GIVEN TASK:
Extract the whole listing as it stands. Do not include the pictures.

COLLECTED MATERIAL:
------------------------------------------------------------------------
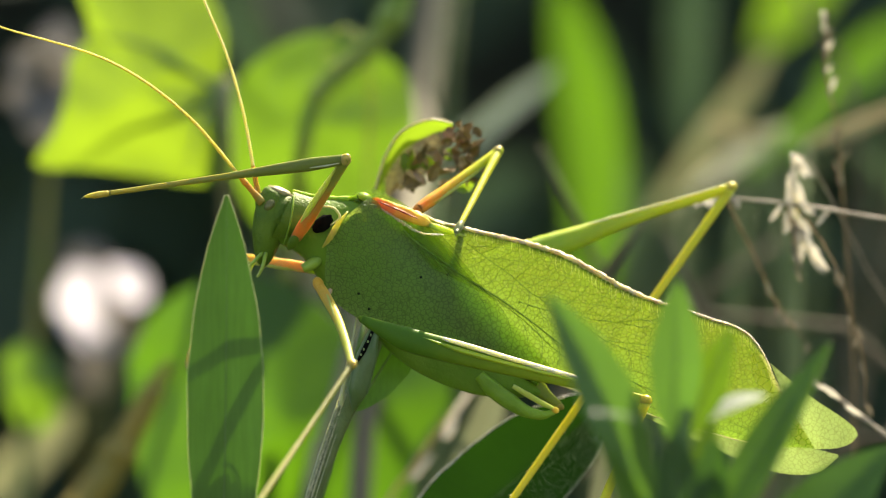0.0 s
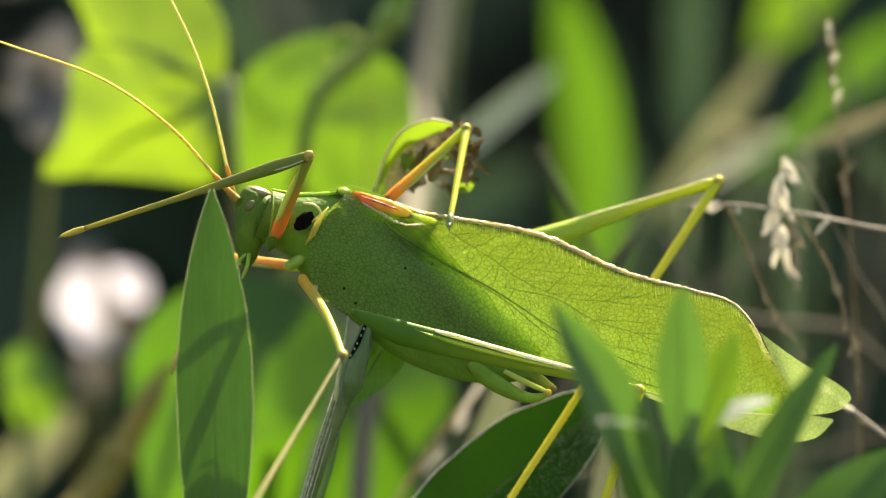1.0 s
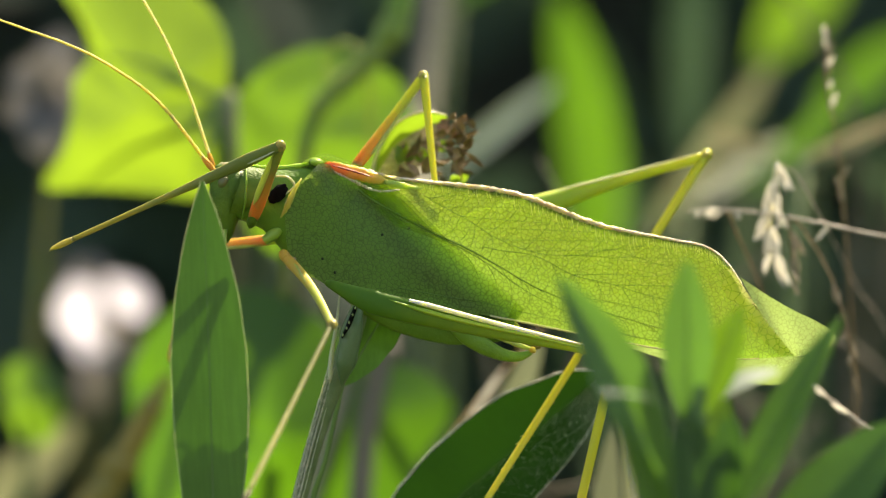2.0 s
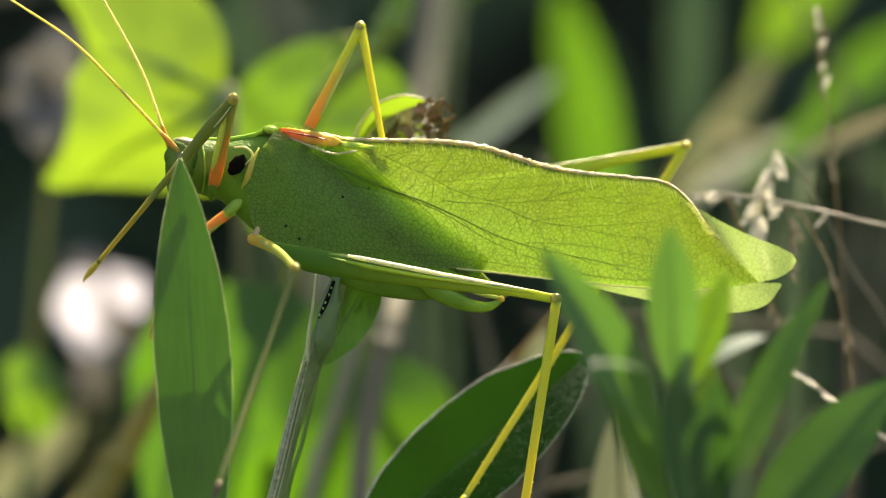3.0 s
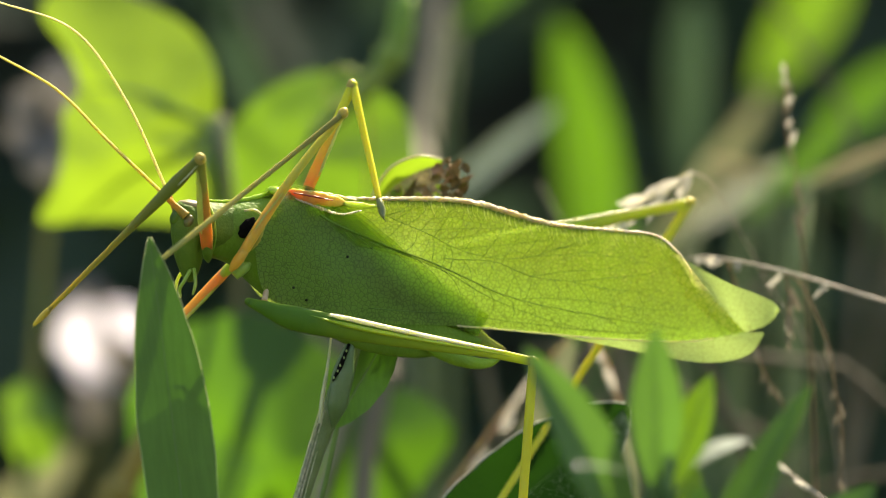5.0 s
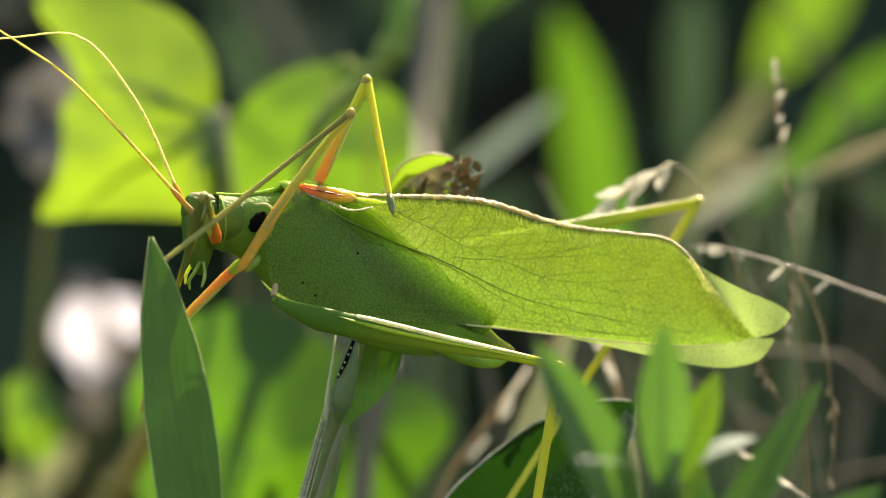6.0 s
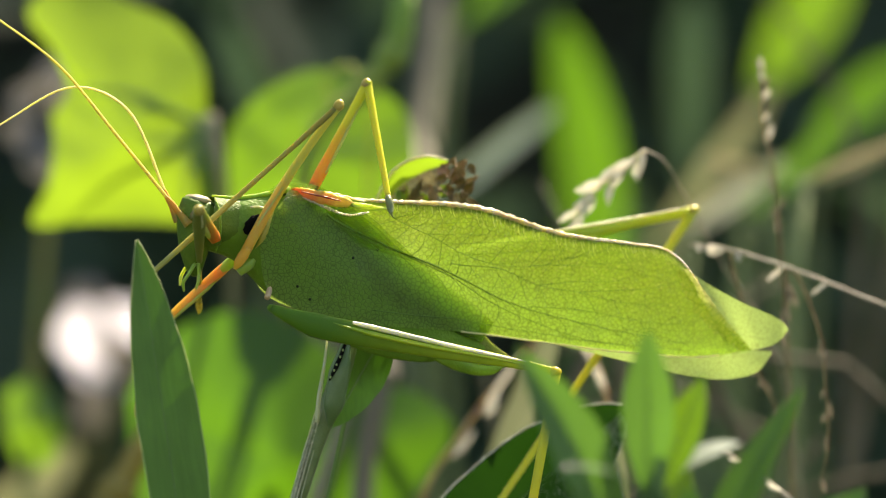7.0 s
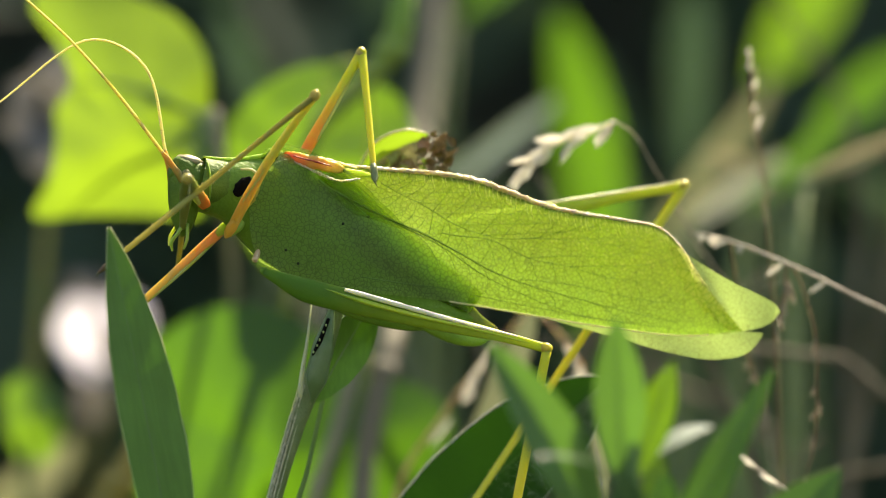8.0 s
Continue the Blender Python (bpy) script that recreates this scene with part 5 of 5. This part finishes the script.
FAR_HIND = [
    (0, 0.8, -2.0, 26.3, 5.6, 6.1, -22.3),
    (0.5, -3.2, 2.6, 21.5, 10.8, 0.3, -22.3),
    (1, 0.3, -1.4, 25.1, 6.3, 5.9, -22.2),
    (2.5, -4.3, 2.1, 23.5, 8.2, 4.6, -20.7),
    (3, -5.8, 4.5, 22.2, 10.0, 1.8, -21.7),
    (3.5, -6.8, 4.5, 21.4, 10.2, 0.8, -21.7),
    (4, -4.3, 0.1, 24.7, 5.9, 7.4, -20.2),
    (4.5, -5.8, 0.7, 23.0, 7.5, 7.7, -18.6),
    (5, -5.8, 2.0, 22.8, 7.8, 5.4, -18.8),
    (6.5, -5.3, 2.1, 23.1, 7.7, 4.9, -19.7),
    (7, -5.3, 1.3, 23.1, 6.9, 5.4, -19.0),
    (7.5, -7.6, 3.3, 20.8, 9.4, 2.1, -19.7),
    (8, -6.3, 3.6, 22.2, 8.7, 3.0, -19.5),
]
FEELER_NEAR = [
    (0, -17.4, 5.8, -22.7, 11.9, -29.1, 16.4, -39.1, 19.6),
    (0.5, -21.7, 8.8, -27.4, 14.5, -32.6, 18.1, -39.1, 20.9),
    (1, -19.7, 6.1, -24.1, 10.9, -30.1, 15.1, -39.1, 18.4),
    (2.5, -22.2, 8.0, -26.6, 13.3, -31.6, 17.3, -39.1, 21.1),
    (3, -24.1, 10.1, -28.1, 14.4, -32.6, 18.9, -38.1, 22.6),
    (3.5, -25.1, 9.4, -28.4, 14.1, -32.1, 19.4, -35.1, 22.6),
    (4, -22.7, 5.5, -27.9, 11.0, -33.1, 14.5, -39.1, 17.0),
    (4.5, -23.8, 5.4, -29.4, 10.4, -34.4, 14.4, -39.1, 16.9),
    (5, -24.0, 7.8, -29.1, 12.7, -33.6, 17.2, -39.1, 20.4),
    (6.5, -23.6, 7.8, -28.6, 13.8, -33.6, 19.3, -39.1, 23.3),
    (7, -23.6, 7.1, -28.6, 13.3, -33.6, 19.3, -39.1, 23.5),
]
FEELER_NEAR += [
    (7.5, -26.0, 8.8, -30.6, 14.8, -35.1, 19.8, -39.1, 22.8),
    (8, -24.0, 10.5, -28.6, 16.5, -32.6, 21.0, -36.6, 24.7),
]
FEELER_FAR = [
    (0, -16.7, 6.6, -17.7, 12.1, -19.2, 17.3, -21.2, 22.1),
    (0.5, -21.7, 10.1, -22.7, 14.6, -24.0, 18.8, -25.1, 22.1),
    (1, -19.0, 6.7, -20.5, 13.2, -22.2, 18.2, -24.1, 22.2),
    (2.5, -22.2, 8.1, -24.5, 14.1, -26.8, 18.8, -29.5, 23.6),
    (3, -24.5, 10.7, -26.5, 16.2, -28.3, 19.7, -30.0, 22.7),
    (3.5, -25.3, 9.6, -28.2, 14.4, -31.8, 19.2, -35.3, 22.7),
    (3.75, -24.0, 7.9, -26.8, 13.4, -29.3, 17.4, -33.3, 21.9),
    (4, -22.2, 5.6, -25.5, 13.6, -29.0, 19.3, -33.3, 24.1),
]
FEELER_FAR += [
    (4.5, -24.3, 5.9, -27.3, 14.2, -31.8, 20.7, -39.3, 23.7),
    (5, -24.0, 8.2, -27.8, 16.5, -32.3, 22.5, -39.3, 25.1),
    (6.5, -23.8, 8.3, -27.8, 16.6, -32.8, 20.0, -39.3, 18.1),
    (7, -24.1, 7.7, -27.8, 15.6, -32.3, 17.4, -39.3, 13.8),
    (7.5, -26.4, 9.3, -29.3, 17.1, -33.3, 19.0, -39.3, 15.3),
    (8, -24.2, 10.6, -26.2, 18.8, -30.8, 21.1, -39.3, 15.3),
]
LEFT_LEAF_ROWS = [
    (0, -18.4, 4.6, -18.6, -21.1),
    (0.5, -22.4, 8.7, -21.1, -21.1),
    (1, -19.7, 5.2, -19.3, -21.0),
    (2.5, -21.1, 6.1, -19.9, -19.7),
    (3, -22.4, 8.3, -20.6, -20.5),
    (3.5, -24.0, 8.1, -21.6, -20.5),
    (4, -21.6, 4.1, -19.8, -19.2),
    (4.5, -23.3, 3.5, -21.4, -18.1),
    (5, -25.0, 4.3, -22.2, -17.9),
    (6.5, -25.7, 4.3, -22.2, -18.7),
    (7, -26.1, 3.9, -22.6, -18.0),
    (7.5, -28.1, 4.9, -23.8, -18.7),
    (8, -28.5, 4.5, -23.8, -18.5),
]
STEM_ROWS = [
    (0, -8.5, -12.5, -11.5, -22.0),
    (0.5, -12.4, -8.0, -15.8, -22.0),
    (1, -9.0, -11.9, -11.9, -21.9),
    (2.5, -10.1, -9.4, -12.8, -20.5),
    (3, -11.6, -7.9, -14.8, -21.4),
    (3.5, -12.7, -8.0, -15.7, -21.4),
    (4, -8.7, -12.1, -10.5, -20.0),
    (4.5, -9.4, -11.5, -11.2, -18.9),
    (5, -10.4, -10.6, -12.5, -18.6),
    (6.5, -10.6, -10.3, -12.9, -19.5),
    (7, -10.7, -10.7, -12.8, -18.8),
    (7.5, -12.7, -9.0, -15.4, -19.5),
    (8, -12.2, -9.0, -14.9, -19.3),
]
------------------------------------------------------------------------
SOLUTION TO THIS EXERCISE:
0.0 s
1.0 s
2.0 s
3.0 s
5.0 s
6.0 s
7.0 s
8.0 s
Continue the Blender Python (bpy) script that recreates this scene with part 5 of 5. This part finishes the script.
FAR_HIND = [
    (0, 0.8, -2.0, 26.3, 5.6, 6.1, -22.3),
    (0.5, -3.2, 2.6, 21.5, 10.8, 0.3, -22.3),
    (1, 0.3, -1.4, 25.1, 6.3, 5.9, -22.2),
    (2.5, -4.3, 2.1, 23.5, 8.2, 4.6, -20.7),
    (3, -5.8, 4.5, 22.2, 10.0, 1.8, -21.7),
    (3.5, -6.8, 4.5, 21.4, 10.2, 0.8, -21.7),
    (4, -4.3, 0.1, 24.7, 5.9, 7.4, -20.2),
    (4.5, -5.8, 0.7, 23.0, 7.5, 7.7, -18.6),
    (5, -5.8, 2.0, 22.8, 7.8, 5.4, -18.8),
    (6.5, -5.3, 2.1, 23.1, 7.7, 4.9, -19.7),
    (7, -5.3, 1.3, 23.1, 6.9, 5.4, -19.0),
    (7.5, -7.6, 3.3, 20.8, 9.4, 2.1, -19.7),
    (8, -6.3, 3.6, 22.2, 8.7, 3.0, -19.5),
]
FEELER_NEAR = [
    (0, -17.4, 5.8, -22.7, 11.9, -29.1, 16.4, -39.1, 19.6),
    (0.5, -21.7, 8.8, -27.4, 14.5, -32.6, 18.1, -39.1, 20.9),
    (1, -19.7, 6.1, -24.1, 10.9, -30.1, 15.1, -39.1, 18.4),
    (2.5, -22.2, 8.0, -26.6, 13.3, -31.6, 17.3, -39.1, 21.1),
    (3, -24.1, 10.1, -28.1, 14.4, -32.6, 18.9, -38.1, 22.6),
    (3.5, -25.1, 9.4, -28.4, 14.1, -32.1, 19.4, -35.1, 22.6),
    (4, -22.7, 5.5, -27.9, 11.0, -33.1, 14.5, -39.1, 17.0),
    (4.5, -23.8, 5.4, -29.4, 10.4, -34.4, 14.4, -39.1, 16.9),
    (5, -24.0, 7.8, -29.1, 12.7, -33.6, 17.2, -39.1, 20.4),
    (6.5, -23.6, 7.8, -28.6, 13.8, -33.6, 19.3, -39.1, 23.3),
    (7, -23.6, 7.1, -28.6, 13.3, -33.6, 19.3, -39.1, 23.5),
]
FEELER_NEAR += [
    (7.5, -26.0, 8.8, -30.6, 14.8, -35.1, 19.8, -39.1, 22.8),
    (8, -24.0, 10.5, -28.6, 16.5, -32.6, 21.0, -36.6, 24.7),
]
FEELER_FAR = [
    (0, -16.7, 6.6, -17.7, 12.1, -19.2, 17.3, -21.2, 22.1),
    (0.5, -21.7, 10.1, -22.7, 14.6, -24.0, 18.8, -25.1, 22.1),
    (1, -19.0, 6.7, -20.5, 13.2, -22.2, 18.2, -24.1, 22.2),
    (2.5, -22.2, 8.1, -24.5, 14.1, -26.8, 18.8, -29.5, 23.6),
    (3, -24.5, 10.7, -26.5, 16.2, -28.3, 19.7, -30.0, 22.7),
    (3.5, -25.3, 9.6, -28.2, 14.4, -31.8, 19.2, -35.3, 22.7),
    (3.75, -24.0, 7.9, -26.8, 13.4, -29.3, 17.4, -33.3, 21.9),
    (4, -22.2, 5.6, -25.5, 13.6, -29.0, 19.3, -33.3, 24.1),
]
FEELER_FAR += [
    (4.5, -24.3, 5.9, -27.3, 14.2, -31.8, 20.7, -39.3, 23.7),
    (5, -24.0, 8.2, -27.8, 16.5, -32.3, 22.5, -39.3, 25.1),
    (6.5, -23.8, 8.3, -27.8, 16.6, -32.8, 20.0, -39.3, 18.1),
    (7, -24.1, 7.7, -27.8, 15.6, -32.3, 17.4, -39.3, 13.8),
    (7.5, -26.4, 9.3, -29.3, 17.1, -33.3, 19.0, -39.3, 15.3),
    (8, -24.2, 10.6, -26.2, 18.8, -30.8, 21.1, -39.3, 15.3),
]
LEFT_LEAF_ROWS = [
    (0, -18.4, 4.6, -18.6, -21.1),
    (0.5, -22.4, 8.7, -21.1, -21.1),
    (1, -19.7, 5.2, -19.3, -21.0),
    (2.5, -21.1, 6.1, -19.9, -19.7),
    (3, -22.4, 8.3, -20.6, -20.5),
    (3.5, -24.0, 8.1, -21.6, -20.5),
    (4, -21.6, 4.1, -19.8, -19.2),
    (4.5, -23.3, 3.5, -21.4, -18.1),
    (5, -25.0, 4.3, -22.2, -17.9),
    (6.5, -25.7, 4.3, -22.2, -18.7),
    (7, -26.1, 3.9, -22.6, -18.0),
    (7.5, -28.1, 4.9, -23.8, -18.7),
    (8, -28.5, 4.5, -23.8, -18.5),
]
STEM_ROWS = [
    (0, -8.5, -12.5, -11.5, -22.0),
    (0.5, -12.4, -8.0, -15.8, -22.0),
    (1, -9.0, -11.9, -11.9, -21.9),
    (2.5, -10.1, -9.4, -12.8, -20.5),
    (3, -11.6, -7.9, -14.8, -21.4),
    (3.5, -12.7, -8.0, -15.7, -21.4),
    (4, -8.7, -12.1, -10.5, -20.0),
    (4.5, -9.4, -11.5, -11.2, -18.9),
    (5, -10.4, -10.6, -12.5, -18.6),
    (6.5, -10.6, -10.3, -12.9, -19.5),
    (7, -10.7, -10.7, -12.8, -18.8),
    (7.5, -12.7, -9.0, -15.4, -19.5),
    (8, -12.2, -9.0, -14.9, -19.3),
]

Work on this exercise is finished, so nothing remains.